Write the data out again, character for character, with no images.

- **DATA**:
* * *

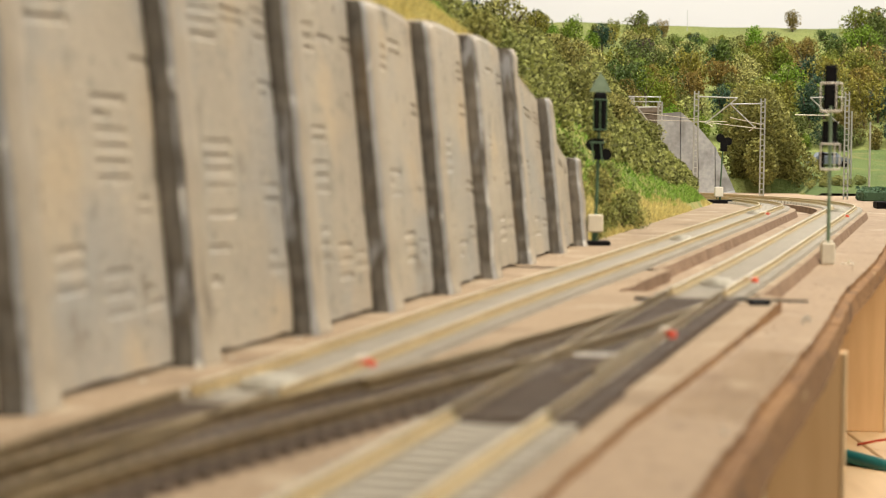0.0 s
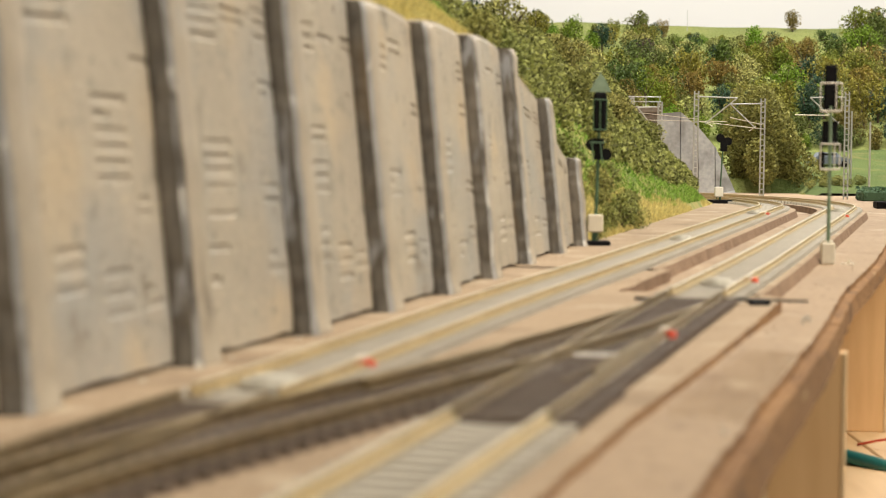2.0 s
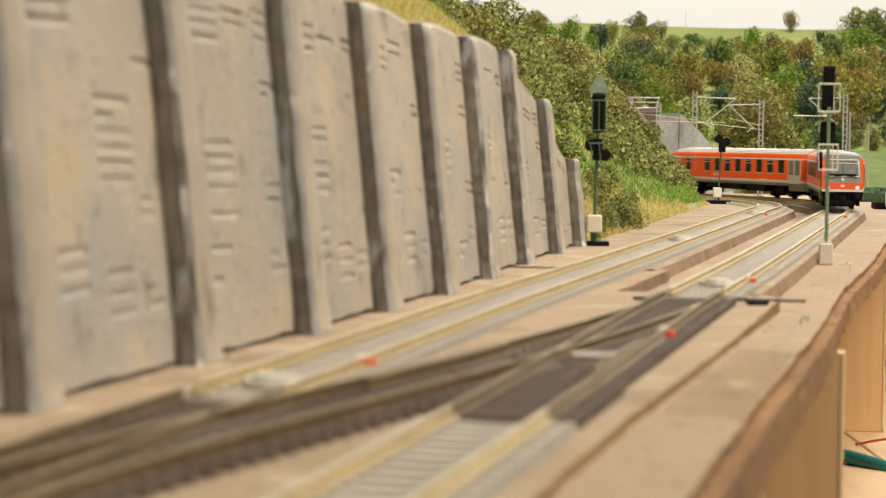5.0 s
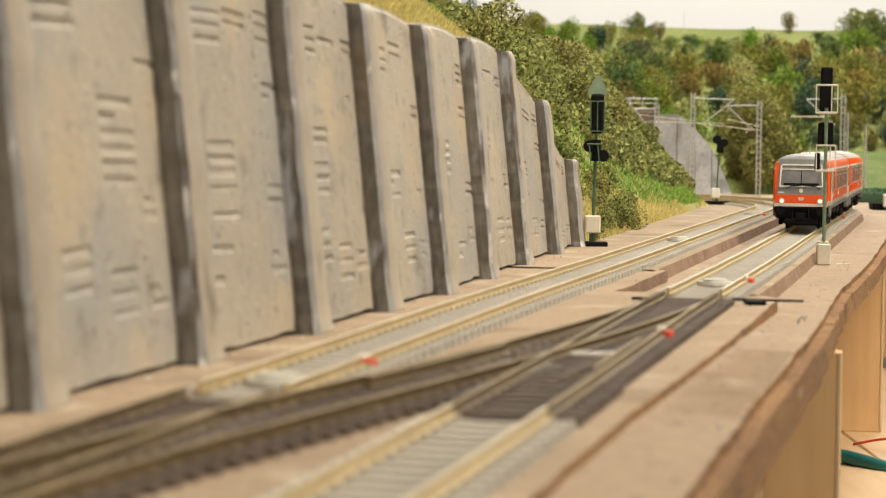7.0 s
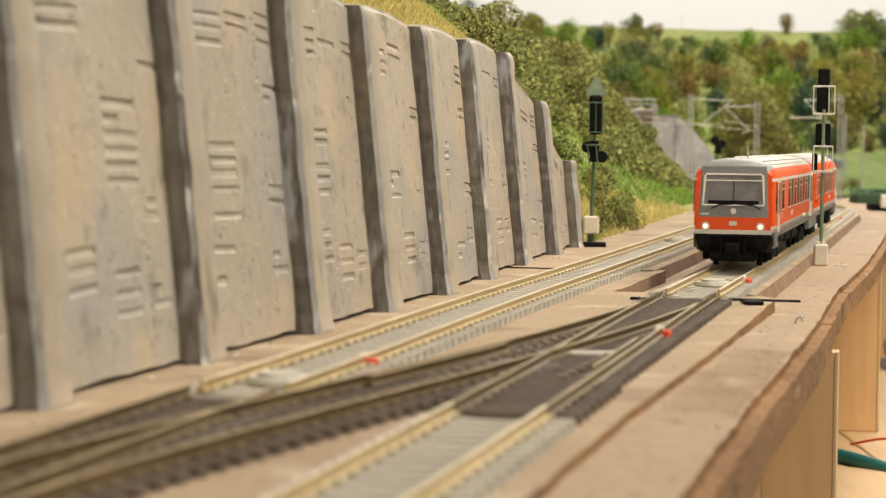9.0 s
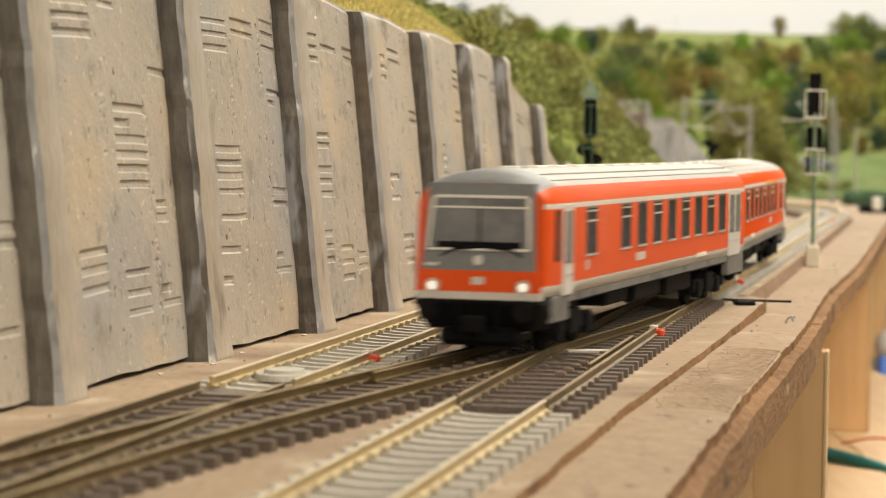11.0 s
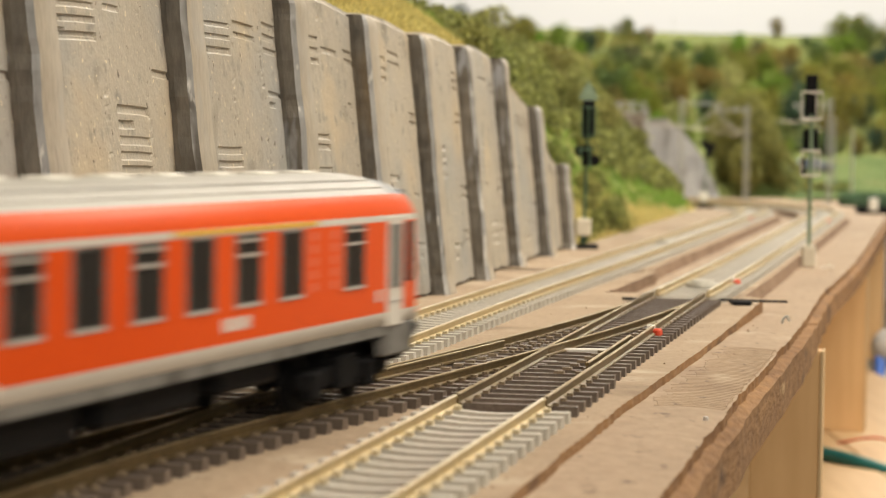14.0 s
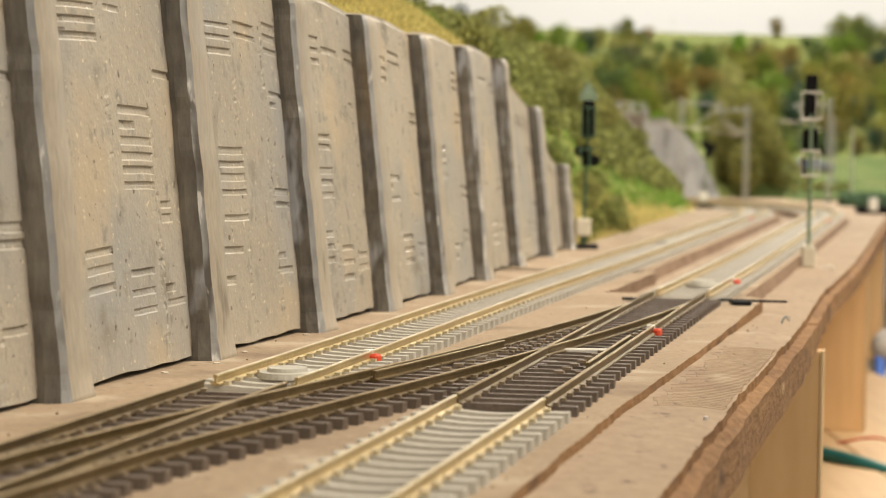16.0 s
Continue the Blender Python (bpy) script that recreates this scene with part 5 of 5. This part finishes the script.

* * *

- **RESPONSE TO THIS EXERCISE**:
0.0 s
2.0 s
5.0 s
7.0 s
9.0 s
11.0 s
14.0 s
16.0 s
Continue the Blender Python (bpy) script that recreates this scene with part 5 of 5. This part finishes the script.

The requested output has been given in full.